Metropolitan Police Commissioner Cressida Dick told a committee hearing at London's City Hall that forces in the UK are "big users of a lot of the instruments and we are big contributors to Europol", and that they use European Arrest Warrants "a huge amount".

Security has become a key negotiating point between the UK government and Europe Union leaders, with Theresa May warning them last week that unless there is flexibility over the approach to Brexit their citizens could be less safe.

The prime minister used a summit in Brussels to put pressure on leaders to change the course of the negotiations or risk jeopardising co-operation which has helped tackle terrorism in the bloc.

Today, appearing at a Mayor's Office for Police and Crime committee hearing, Ms Dick stressed that political negotiations were "nothing to do with" police officers.

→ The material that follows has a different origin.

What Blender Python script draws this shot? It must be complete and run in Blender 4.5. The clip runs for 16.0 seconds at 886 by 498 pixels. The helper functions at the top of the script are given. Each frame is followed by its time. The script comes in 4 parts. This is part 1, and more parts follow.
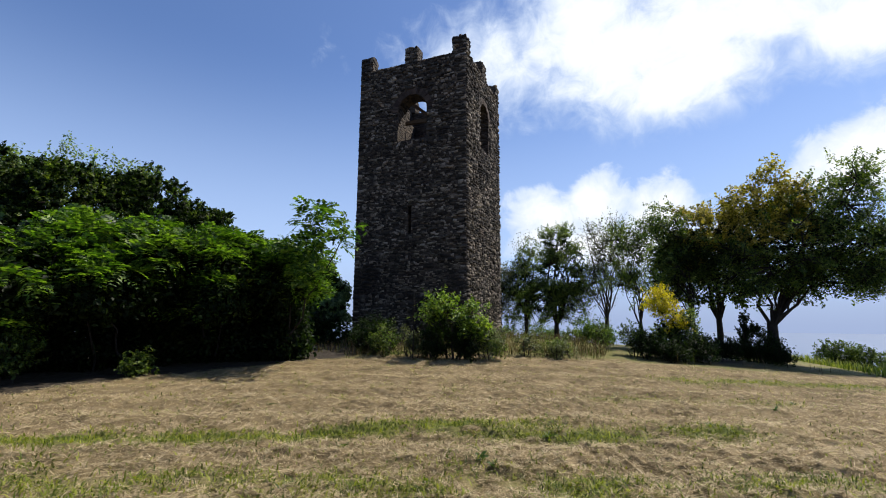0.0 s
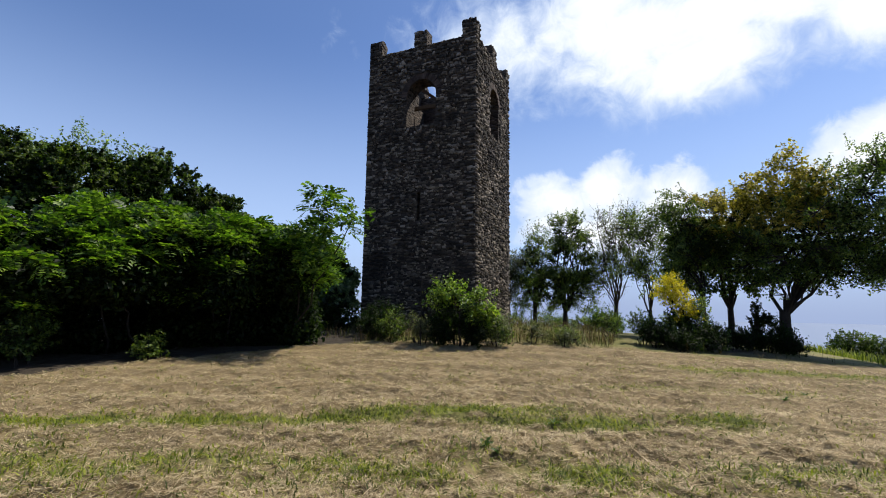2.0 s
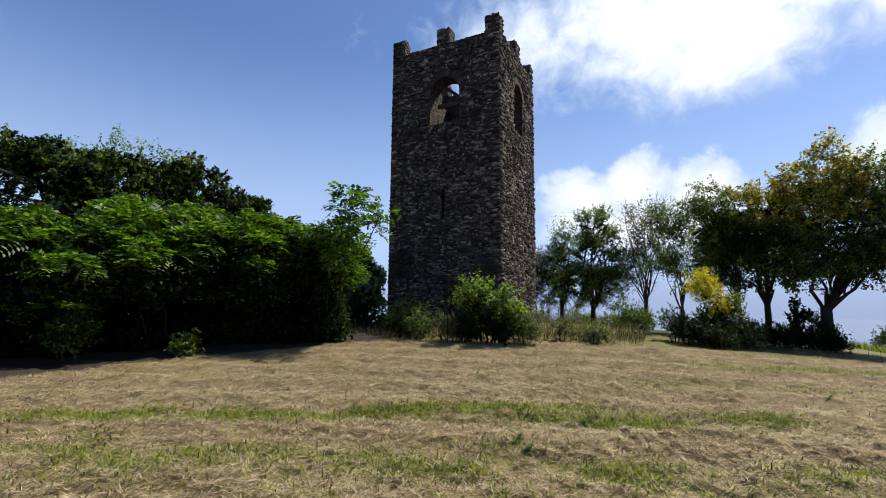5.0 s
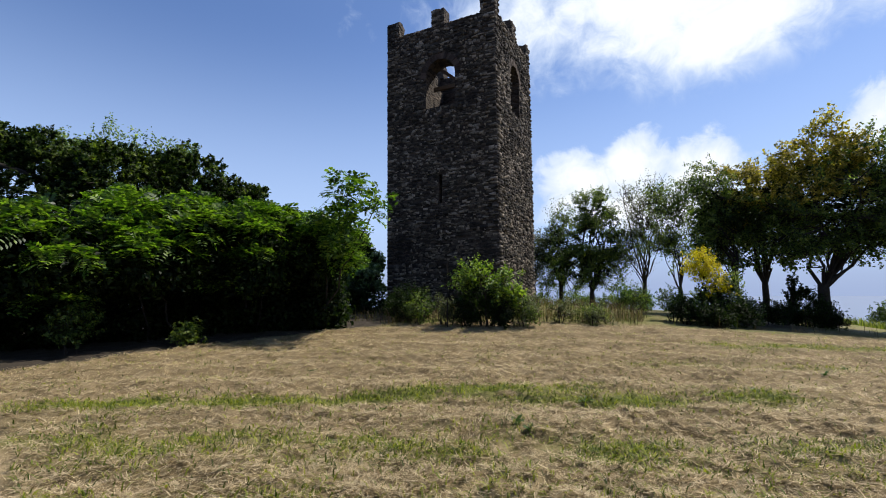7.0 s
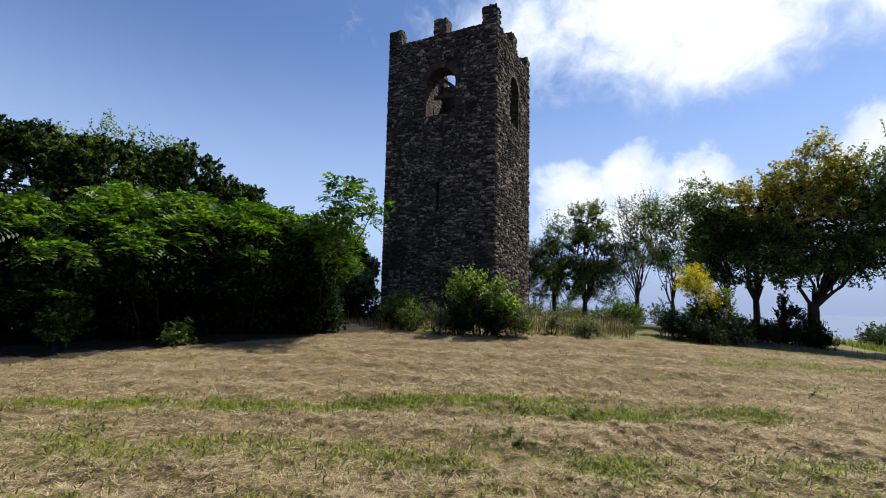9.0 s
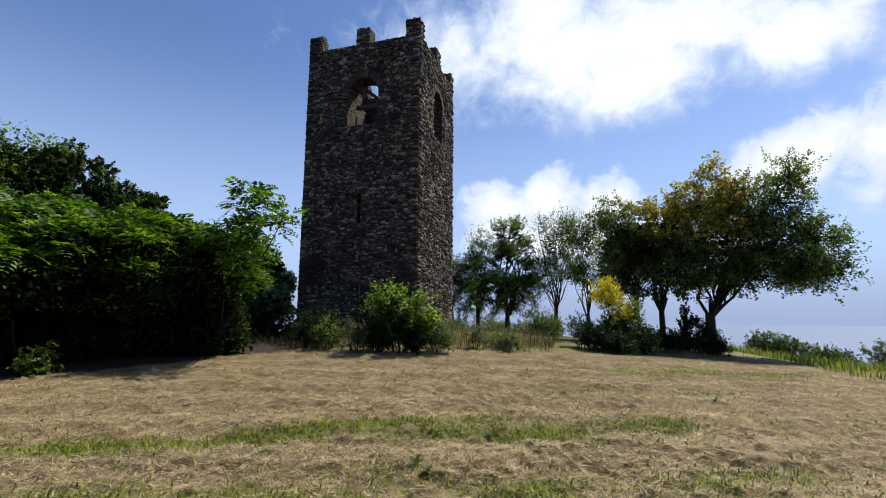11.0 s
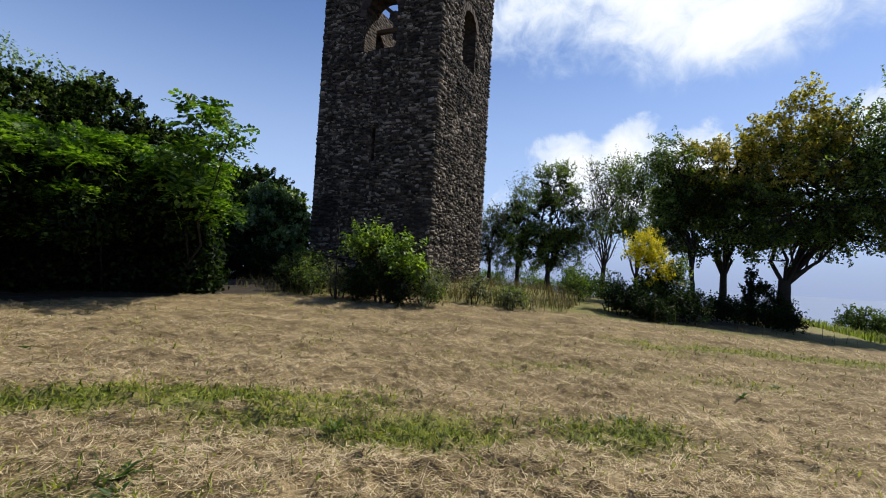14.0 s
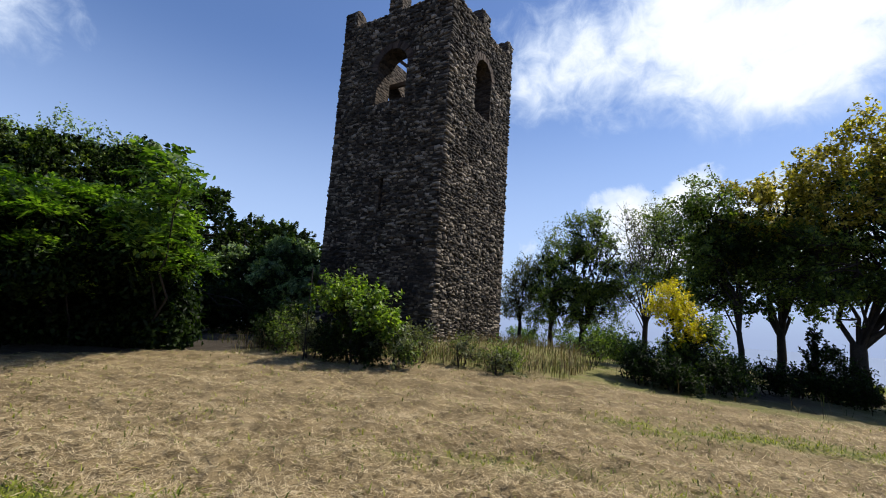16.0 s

But questioned about the effects of Brexit, she warned: "It is likely that if we are unable to access the same things in the same way that we do now that it will be, to coin a phrase, clunkier, clumsier and more expensive. Any replacement system.

"It's important for us, we believe, in keeping London safe, to be able to have these accesses."

The European Union's chief negotiator Michel Barnier has said that the UK will not be able to use European arrest warrants after Brexit, because of its refusal to accept free movement of people, the jurisdiction of the European Court of Justice or the application of the charter of fundamental rights.

Mrs May has urged EU leaders to allow UK involvement in systems such as networks to share DNA profiles and to issue "real time" alerts for wanted criminals, warning that the fight against terrorism would otherwise be undermined.